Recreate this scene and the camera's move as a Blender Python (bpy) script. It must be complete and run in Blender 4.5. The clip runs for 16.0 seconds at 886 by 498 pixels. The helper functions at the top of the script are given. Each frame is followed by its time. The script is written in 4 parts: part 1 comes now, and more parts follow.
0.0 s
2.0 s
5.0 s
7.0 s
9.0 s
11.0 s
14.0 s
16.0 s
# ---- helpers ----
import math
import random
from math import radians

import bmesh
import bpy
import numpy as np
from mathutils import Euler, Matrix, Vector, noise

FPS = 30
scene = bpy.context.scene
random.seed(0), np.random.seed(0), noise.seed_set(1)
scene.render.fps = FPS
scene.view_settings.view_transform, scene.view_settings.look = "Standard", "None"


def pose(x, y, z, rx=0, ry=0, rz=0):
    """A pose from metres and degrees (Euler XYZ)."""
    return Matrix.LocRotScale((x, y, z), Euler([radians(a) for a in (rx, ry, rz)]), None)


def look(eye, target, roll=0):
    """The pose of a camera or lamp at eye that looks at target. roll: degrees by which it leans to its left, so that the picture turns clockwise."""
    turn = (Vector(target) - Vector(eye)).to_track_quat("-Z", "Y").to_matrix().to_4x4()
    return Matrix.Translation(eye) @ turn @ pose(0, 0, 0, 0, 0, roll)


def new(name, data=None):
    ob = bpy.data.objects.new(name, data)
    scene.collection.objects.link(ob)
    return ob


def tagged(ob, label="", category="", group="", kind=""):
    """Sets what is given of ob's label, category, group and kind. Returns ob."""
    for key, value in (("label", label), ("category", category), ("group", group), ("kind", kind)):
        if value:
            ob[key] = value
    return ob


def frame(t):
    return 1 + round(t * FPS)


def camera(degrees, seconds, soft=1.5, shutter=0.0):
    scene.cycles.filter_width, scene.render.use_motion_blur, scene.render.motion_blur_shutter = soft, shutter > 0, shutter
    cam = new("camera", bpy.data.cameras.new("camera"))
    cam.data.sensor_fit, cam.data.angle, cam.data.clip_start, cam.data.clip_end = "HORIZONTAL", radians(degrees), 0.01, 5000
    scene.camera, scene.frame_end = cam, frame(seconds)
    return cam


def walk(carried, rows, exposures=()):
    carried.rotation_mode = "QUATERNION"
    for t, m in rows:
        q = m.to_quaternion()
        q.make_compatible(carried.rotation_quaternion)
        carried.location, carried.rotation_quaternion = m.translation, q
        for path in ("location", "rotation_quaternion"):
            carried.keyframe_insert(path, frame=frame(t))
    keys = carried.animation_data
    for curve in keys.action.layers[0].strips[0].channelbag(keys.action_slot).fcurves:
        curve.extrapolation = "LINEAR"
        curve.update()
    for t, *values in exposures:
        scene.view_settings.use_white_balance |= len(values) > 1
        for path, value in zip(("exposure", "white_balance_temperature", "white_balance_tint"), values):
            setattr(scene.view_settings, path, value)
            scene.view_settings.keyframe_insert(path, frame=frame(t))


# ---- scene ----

### [WHAT NEEDS TO BE DONE]
Go through the listing above and locate each line that holds the word "carried". Copy those lines.

### [EXERCISE RESPONSE]
def walk(carried, rows, exposures=()):
    carried.rotation_mode = "QUATERNION"
        q.make_compatible(carried.rotation_quaternion)
        carried.location, carried.rotation_quaternion = m.translation, q
            carried.keyframe_insert(path, frame=frame(t))
    keys = carried.animation_data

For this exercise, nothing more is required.